'''

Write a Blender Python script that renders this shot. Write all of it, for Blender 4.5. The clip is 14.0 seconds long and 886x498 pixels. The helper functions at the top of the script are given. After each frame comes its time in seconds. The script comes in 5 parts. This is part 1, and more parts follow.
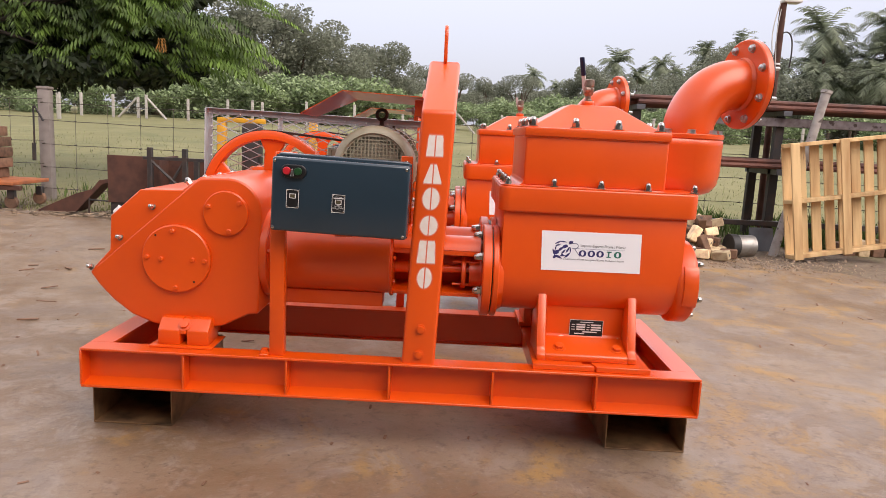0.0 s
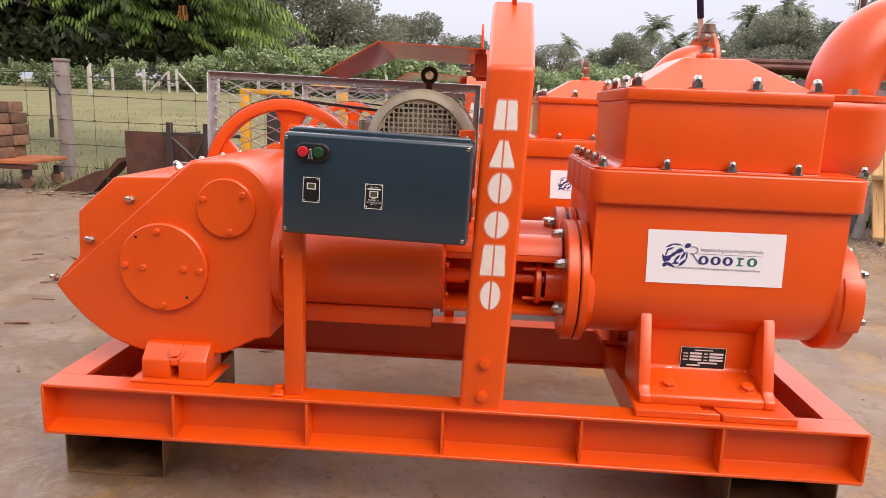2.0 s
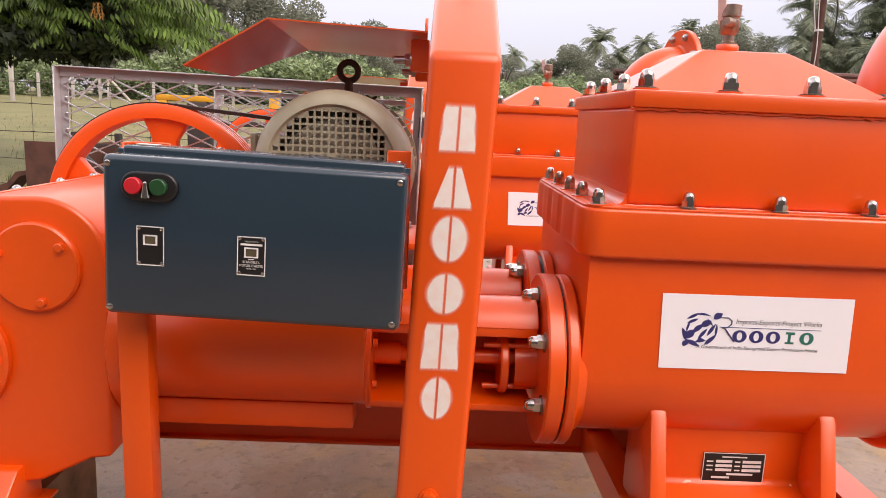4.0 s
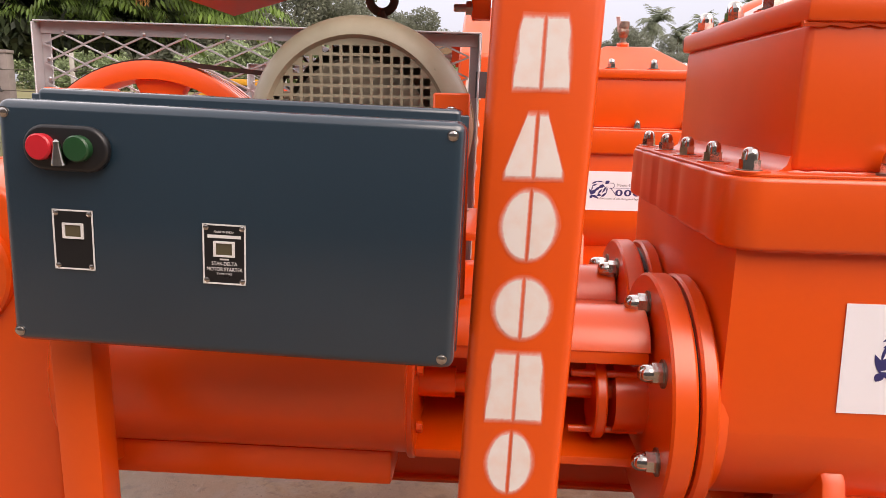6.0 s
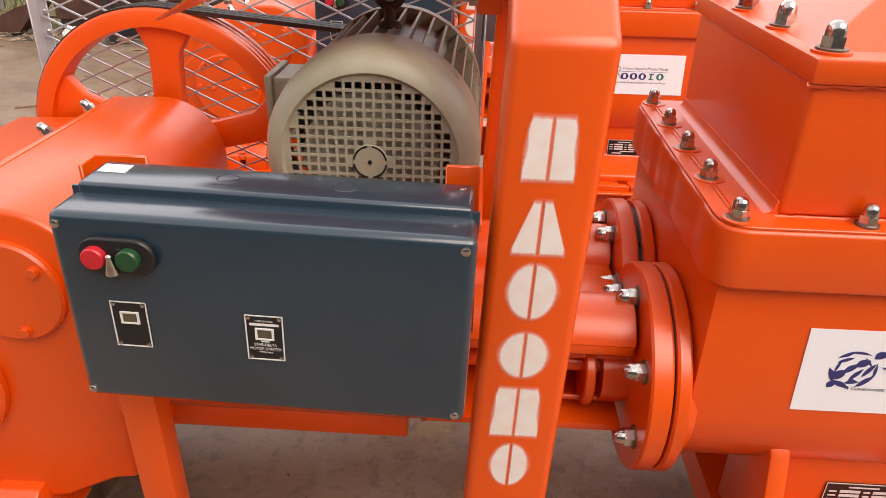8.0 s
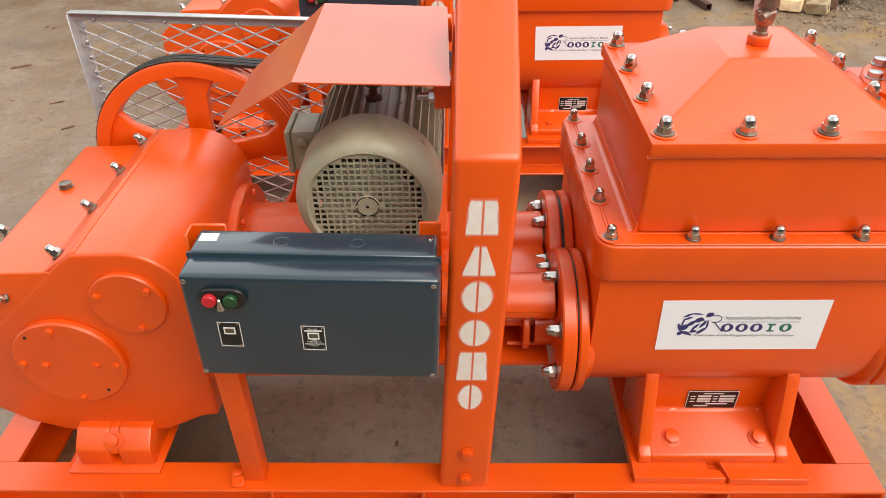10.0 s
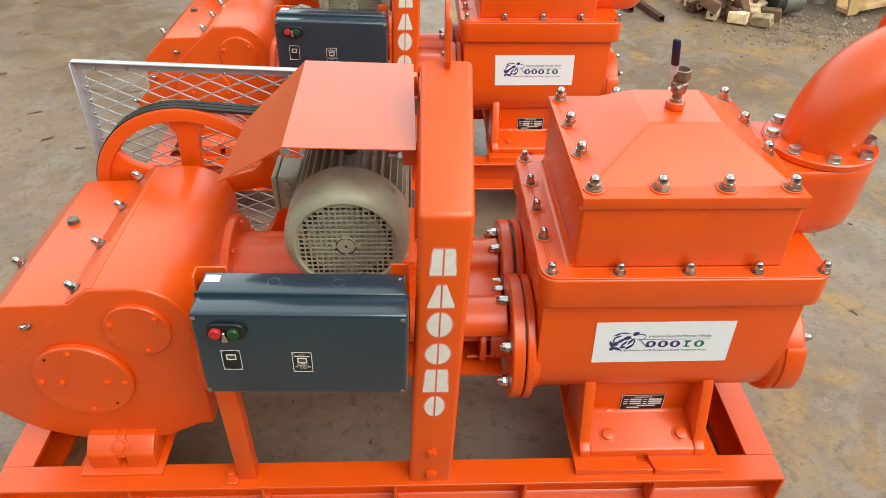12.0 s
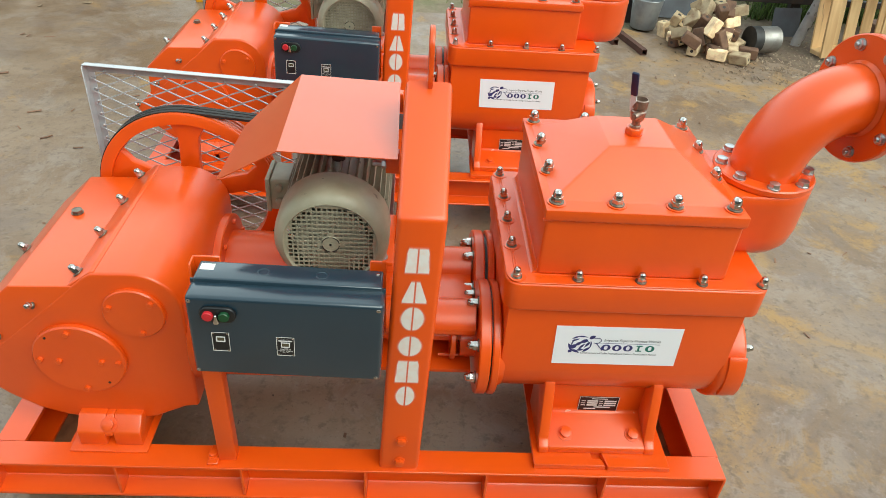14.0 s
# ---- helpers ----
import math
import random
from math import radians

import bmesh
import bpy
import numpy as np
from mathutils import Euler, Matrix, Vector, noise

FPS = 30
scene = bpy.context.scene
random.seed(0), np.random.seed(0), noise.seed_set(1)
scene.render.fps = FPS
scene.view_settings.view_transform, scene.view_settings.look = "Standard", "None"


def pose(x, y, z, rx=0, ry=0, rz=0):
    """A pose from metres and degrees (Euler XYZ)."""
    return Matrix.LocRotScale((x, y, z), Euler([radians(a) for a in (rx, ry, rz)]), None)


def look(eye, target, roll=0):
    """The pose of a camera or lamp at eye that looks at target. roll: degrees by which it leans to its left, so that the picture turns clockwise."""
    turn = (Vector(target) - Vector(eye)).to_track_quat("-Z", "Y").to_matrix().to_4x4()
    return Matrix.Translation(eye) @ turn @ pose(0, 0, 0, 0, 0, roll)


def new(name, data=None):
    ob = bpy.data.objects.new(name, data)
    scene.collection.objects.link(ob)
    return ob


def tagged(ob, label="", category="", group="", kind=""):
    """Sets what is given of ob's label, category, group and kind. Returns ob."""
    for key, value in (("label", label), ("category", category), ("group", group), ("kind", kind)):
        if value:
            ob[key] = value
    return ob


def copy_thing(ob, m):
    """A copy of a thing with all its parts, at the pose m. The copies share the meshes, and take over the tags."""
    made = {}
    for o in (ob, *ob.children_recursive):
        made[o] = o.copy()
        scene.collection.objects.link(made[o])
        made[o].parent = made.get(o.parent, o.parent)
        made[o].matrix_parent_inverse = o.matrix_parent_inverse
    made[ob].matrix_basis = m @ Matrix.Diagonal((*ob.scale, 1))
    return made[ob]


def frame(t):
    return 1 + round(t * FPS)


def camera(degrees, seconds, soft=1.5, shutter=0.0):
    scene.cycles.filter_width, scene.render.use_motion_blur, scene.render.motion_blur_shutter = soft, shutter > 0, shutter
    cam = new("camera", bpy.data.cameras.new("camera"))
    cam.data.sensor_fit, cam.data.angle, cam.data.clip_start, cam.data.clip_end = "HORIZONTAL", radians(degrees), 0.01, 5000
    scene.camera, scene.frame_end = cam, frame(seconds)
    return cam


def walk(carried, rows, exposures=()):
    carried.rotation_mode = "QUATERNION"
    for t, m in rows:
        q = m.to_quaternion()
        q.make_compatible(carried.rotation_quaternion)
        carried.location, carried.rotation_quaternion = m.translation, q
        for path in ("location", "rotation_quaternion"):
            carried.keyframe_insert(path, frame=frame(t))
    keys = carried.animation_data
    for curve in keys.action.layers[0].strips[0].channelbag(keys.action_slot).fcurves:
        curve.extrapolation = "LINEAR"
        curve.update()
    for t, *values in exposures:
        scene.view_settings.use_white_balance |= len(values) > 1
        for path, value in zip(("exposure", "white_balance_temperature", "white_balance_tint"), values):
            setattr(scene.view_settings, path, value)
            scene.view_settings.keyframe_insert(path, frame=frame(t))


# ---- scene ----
cam = camera(65.0, 14.0, 0.8)
EXPOSURES = [(0.0, 0.14, 6850, 18), (1.5, 0.20, 6900, 20), (3.2, 0.24, 7000, 22), (5.3, 0.25, 7200, 22), (7.0, 0.26, 7200, 20), (8.2, 0.20, 7100, 16), (10.3, 0.16, 6850, 5), (14.0, 0.10, 6200, -7)]
PATH = [
    (0, (0.206, -2.56, 1.177), (0.189, -0.586, 0.853), 2.8),
    (0.5, (0.167, -2.348, 1.146), (0.147, -0.379, 0.799), 2.8),
    (1, (0.165, -2.18, 1.151), (0.168, -0.218, 0.766), 2.2),
    (1.5, (0.155, -2.011, 1.172), (0.058, -0.05, 0.791), 2.5),
    (2, (0.083, -1.866, 1.153), (-0.022, 0.09, 0.75), 2.2),
    (2.5, (0.002, -1.724, 1.152), (-0.024, 0.234, 0.747), 3.2),
    (3, (0.027, -1.566, 1.165), (0.051, 0.4, 0.799), 2.5),
    (3.2, (0.043, -1.489, 1.16), (0.089, 0.478, 0.802), 2.6),
    (5.3, (0.122, -0.88, 1.146), (0.092, 1.074, 0.719), 2.0),
    (5.5, (0.118, -0.849, 1.13), (0.049, 1.102, 0.696), 1.8),
    (6, (0.074, -0.782, 1.077), (-0.034, 1.173, 0.668), 1.3),
    (6.5, (0.048, -0.733, 1.085), (-0.032, 1.224, 0.679), 1.8),
    (7, (0.038, -0.711, 1.138), (-0.03, 1.248, 0.741), 1.4),
    (7.5, (0.038, -0.702, 1.266), (-0.038, 1.216, 0.701), 2.8),
    (8, (0.049, -0.758, 1.416), (-0.035, 1.006, 0.477), 1.3),
    (8.2, (0.055, -0.787, 1.485), (-0.014, 0.925, 0.455), 1.1),
    (10.3, (0.078, -1.126, 1.919), (0.05, 0.471, 0.716), -0.8),
    (10.5, (0.064, -1.152, 1.941), (0.027, 0.438, 0.728), -1.1),
    (11, (0.07, -1.193, 2.018), (0.041, 0.405, 0.816), -0.7),
    (11.5, (0.081, -1.215, 2.093), (0.129, 0.396, 0.91), -0.2),
    (12, (0.084, -1.229, 2.147), (0.148, 0.354, 0.927), 1.0),
    (12.5, (0.076, -1.268, 2.179), (0.149, 0.277, 0.911), 1.2),
    (13, (0.07, -1.348, 2.183), (0.195, 0.193, 0.915), 2.7),
    (13.5, (0.072, -1.398, 2.205), (0.171, 0.211, 1.021), 3.6),
    (14, (0.106, -1.401, 2.216), (0.211, 0.216, 1.044), 4.4),
]
walk(cam, [(t, look(eye, target, roll)) for t, eye, target, roll in PATH], EXPOSURES)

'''

What to produce. Find the lines above that contain the word "label" and collect them.

Written answer.
def tagged(ob, label="", category="", group="", kind=""):
    """Sets what is given of ob's label, category, group and kind. Returns ob."""
    for key, value in (("label", label), ("category", category), ("group", group), ("kind", kind)):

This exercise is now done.